Entries with animation source code:
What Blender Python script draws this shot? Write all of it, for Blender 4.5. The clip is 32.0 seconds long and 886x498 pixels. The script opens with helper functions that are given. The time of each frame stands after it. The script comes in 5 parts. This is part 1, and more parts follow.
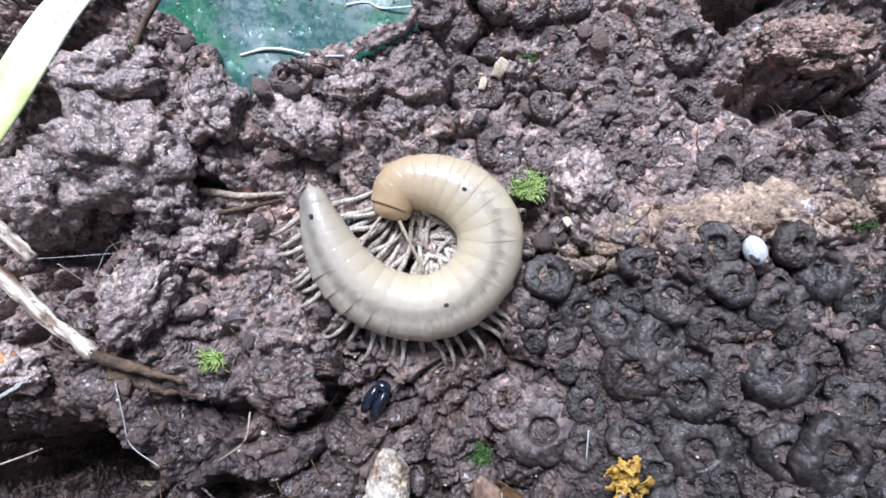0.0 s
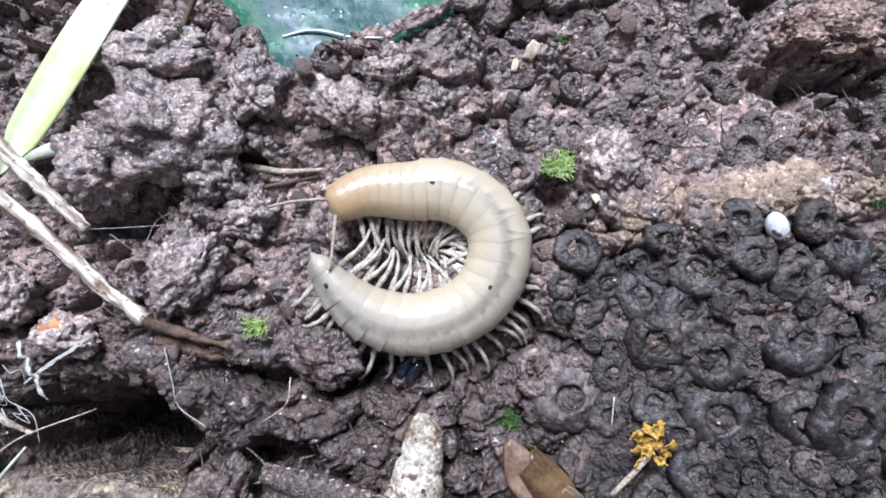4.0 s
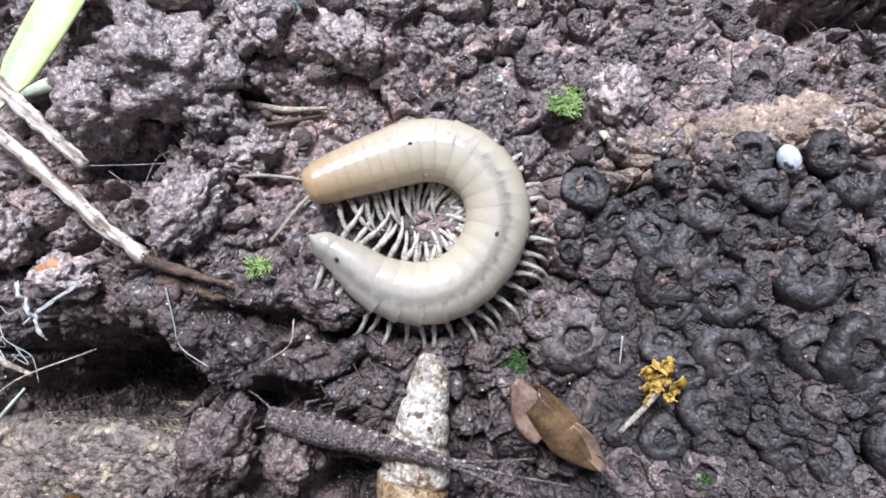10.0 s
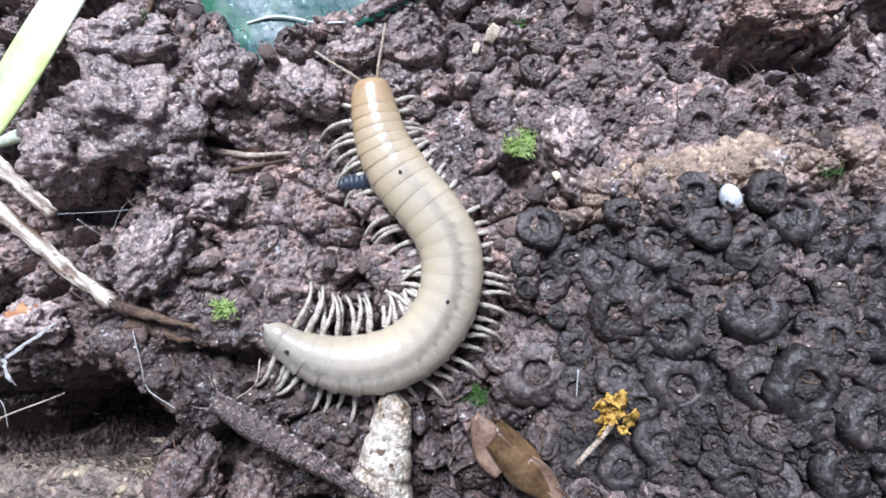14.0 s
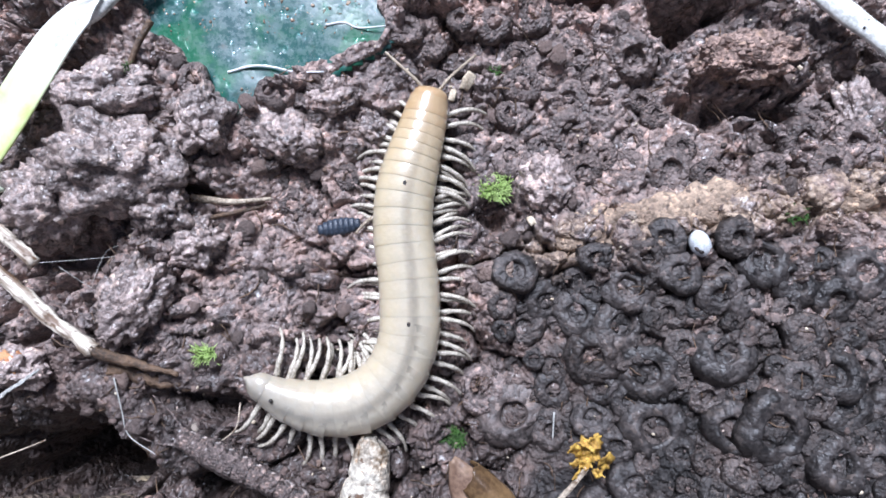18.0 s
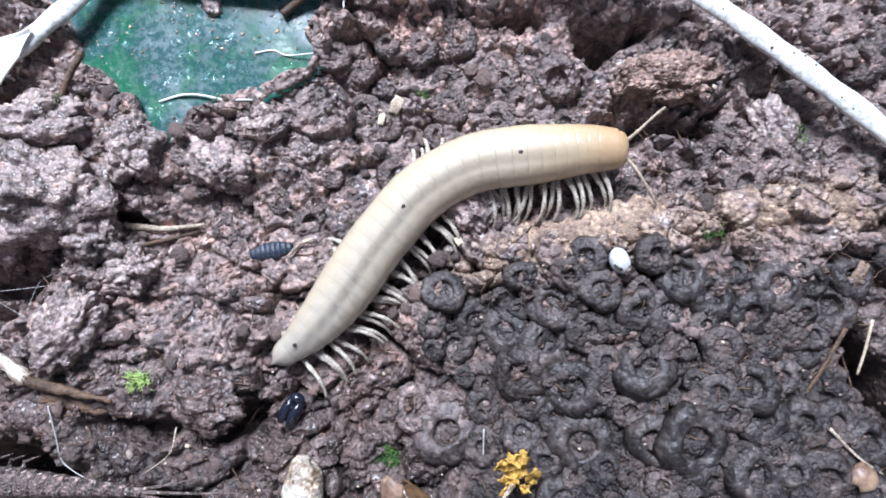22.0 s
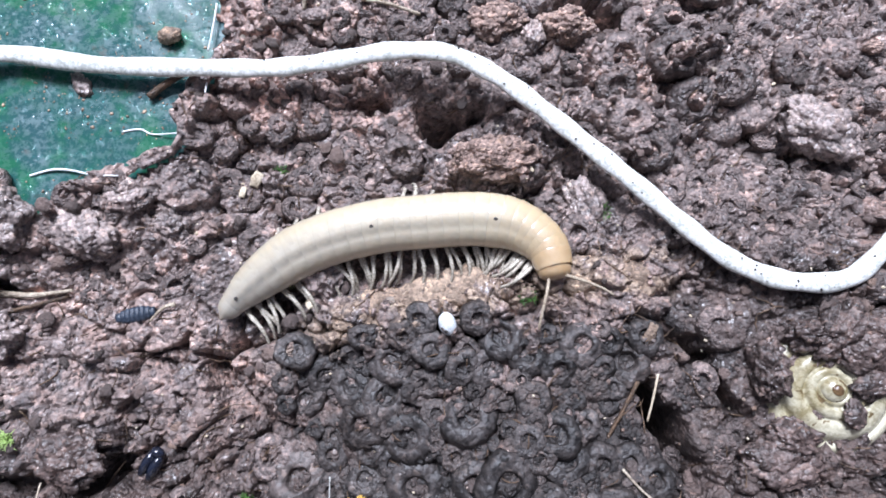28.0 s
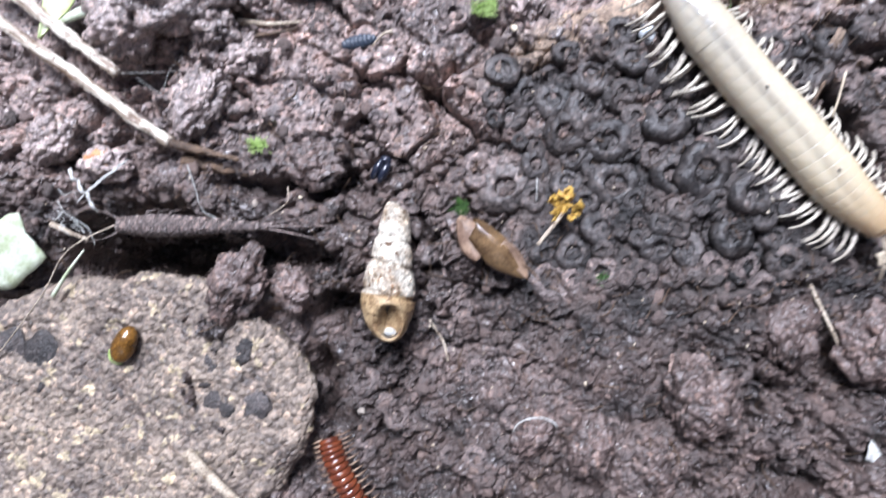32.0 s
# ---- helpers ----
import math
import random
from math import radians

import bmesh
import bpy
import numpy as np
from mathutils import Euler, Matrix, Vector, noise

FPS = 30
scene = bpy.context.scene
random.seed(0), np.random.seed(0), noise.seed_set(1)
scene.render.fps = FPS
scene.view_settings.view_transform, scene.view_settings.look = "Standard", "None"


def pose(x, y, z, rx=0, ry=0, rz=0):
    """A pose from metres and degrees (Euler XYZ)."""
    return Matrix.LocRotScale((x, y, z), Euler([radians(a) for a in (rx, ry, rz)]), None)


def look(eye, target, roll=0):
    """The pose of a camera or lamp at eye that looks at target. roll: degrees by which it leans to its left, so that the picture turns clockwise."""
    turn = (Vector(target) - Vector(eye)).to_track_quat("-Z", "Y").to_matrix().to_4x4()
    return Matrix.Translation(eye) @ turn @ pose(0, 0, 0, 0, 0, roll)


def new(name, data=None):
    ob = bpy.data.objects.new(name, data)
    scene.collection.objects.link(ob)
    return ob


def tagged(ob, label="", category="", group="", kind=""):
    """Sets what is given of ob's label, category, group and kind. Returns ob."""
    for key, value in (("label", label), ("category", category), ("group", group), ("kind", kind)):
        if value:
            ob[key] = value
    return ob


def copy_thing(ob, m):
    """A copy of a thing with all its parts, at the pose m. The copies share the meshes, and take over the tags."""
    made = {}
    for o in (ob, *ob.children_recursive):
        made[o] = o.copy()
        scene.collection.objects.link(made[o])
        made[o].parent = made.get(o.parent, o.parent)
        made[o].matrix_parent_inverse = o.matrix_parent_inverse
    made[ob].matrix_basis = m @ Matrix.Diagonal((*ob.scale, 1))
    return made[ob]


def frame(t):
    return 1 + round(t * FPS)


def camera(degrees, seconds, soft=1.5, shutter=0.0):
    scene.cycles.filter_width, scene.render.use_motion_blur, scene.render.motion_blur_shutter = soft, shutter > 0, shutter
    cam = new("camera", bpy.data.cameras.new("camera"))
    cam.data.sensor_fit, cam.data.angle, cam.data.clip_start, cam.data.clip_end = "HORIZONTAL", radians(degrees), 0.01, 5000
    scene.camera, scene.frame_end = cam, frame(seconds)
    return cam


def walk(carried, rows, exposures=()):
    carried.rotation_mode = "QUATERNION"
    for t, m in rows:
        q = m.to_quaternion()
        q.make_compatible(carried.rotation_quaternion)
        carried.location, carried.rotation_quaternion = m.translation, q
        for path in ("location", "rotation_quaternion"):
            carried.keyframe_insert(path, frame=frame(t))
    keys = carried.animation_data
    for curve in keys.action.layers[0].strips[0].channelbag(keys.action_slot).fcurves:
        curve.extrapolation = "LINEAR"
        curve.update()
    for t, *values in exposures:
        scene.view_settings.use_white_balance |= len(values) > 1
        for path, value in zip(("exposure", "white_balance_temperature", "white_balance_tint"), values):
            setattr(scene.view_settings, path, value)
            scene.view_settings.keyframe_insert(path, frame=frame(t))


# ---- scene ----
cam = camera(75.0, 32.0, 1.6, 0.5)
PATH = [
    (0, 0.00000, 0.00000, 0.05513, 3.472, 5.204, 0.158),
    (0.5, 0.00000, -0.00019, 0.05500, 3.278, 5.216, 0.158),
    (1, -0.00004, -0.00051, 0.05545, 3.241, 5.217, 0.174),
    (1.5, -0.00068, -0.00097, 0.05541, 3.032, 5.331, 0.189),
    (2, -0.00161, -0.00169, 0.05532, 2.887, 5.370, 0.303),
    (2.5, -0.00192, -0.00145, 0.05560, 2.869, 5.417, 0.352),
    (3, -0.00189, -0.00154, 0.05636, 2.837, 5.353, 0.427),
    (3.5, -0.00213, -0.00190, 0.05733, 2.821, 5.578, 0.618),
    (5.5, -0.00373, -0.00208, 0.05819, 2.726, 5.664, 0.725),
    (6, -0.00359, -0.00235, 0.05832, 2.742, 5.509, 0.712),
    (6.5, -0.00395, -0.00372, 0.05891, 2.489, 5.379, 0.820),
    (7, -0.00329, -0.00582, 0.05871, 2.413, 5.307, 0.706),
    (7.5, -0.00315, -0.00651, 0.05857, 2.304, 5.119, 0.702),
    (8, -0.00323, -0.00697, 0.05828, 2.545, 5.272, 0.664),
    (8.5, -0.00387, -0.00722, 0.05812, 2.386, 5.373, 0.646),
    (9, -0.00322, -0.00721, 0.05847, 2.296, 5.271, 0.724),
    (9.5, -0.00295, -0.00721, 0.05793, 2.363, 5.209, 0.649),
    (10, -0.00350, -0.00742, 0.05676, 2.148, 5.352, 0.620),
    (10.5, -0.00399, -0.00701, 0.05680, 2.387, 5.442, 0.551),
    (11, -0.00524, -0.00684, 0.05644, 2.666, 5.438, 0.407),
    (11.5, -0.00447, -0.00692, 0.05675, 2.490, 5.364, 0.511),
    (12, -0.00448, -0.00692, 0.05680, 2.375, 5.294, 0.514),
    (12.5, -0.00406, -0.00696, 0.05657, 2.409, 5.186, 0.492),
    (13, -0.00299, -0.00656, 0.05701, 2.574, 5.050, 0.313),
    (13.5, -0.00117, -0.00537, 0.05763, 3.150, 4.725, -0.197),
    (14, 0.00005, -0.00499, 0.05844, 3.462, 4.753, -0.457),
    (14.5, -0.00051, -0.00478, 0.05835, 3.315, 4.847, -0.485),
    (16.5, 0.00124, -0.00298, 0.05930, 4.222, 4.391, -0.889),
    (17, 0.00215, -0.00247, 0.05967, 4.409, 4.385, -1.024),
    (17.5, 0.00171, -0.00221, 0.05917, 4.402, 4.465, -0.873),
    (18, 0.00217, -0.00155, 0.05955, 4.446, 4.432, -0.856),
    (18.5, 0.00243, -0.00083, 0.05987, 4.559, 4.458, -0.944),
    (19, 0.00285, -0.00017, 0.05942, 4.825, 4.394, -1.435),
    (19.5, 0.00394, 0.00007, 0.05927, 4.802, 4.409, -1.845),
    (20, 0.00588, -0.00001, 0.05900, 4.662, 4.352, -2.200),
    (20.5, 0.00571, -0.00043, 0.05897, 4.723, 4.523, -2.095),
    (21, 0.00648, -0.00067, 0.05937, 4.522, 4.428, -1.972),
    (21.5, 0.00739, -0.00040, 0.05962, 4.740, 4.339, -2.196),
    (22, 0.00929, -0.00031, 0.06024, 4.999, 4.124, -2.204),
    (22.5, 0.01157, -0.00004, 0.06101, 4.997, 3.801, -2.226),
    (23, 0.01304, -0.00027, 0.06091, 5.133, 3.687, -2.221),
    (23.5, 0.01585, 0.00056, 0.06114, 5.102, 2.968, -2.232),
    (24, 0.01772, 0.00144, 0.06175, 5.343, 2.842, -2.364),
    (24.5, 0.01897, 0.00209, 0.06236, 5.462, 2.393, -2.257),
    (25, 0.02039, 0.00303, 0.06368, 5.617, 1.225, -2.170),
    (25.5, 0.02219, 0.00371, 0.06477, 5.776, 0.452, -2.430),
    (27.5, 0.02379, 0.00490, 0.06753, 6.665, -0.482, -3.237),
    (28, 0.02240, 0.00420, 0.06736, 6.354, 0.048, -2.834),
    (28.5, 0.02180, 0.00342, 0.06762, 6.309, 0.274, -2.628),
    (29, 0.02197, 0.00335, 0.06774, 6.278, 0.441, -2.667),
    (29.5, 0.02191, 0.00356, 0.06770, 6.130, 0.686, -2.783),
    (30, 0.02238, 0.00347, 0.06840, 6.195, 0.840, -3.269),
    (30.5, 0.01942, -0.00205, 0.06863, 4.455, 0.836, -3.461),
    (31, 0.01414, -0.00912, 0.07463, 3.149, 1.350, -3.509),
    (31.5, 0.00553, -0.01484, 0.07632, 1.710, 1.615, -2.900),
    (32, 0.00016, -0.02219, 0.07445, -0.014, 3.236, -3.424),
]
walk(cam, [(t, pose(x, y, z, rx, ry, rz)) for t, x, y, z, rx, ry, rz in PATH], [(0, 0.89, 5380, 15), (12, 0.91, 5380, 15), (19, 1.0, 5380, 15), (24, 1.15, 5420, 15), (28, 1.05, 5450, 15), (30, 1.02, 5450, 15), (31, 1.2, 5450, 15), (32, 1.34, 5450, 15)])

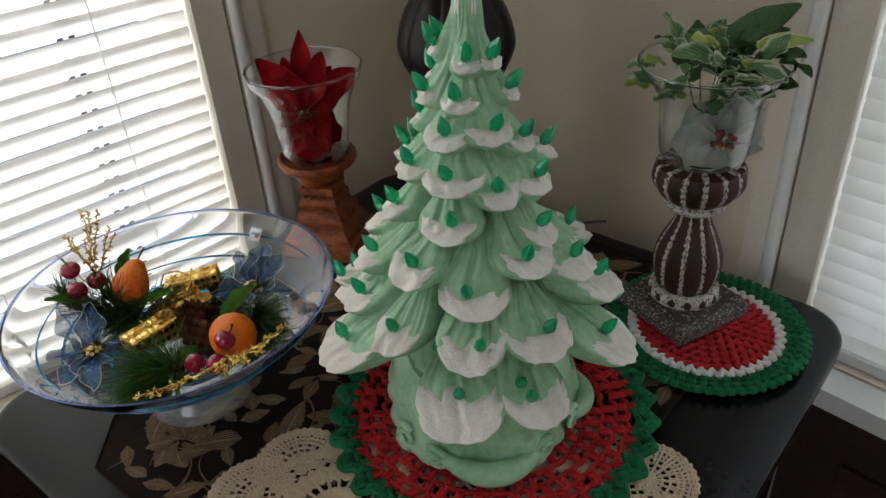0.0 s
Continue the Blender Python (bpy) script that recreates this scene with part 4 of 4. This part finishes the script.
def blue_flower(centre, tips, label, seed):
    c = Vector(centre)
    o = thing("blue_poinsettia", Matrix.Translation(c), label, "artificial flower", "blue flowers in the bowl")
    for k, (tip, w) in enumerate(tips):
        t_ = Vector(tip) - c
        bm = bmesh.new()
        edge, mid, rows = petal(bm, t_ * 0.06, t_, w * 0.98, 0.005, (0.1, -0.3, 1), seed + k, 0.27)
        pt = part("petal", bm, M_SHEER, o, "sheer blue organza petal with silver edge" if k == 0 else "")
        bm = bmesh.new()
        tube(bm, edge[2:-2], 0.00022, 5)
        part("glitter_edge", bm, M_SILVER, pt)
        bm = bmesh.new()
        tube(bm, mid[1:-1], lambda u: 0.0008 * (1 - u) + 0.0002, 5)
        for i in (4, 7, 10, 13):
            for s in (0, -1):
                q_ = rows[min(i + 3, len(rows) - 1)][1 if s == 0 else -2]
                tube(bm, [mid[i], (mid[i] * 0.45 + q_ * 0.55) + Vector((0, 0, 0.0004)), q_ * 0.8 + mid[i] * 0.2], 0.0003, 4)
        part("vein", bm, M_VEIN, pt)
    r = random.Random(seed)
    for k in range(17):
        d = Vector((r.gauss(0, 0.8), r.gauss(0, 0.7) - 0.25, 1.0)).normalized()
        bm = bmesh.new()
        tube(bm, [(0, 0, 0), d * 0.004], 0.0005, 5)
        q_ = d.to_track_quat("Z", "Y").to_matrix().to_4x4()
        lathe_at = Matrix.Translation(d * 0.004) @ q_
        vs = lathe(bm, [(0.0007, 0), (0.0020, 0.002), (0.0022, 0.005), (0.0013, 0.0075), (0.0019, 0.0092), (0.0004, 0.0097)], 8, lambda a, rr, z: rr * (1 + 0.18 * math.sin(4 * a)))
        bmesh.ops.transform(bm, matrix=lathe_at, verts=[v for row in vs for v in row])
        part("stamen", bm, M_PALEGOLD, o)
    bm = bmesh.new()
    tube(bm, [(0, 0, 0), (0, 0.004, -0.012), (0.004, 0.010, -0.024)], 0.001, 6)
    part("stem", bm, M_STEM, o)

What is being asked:
Exactly and only the lines from the line with "scene.camera, scene.frame_end = cam, frame(seconds)" to the line with "for t, *values", both included, are to be printed.

Solved problem:
    scene.camera, scene.frame_end = cam, frame(seconds)
    return cam


def walk(carried, rows, exposures=()):
    carried.rotation_mode = "QUATERNION"
    for t, m in rows:
        q = m.to_quaternion()
        q.make_compatible(carried.rotation_quaternion)
        carried.location, carried.rotation_quaternion = m.translation, q
        for path in ("location", "rotation_quaternion"):
            carried.keyframe_insert(path, frame=frame(t))
    keys = carried.animation_data
    for curve in keys.action.layers[0].strips[0].channelbag(keys.action_slot).fcurves:
        curve.extrapolation = "LINEAR"
        curve.update()
    for t, *values in exposures:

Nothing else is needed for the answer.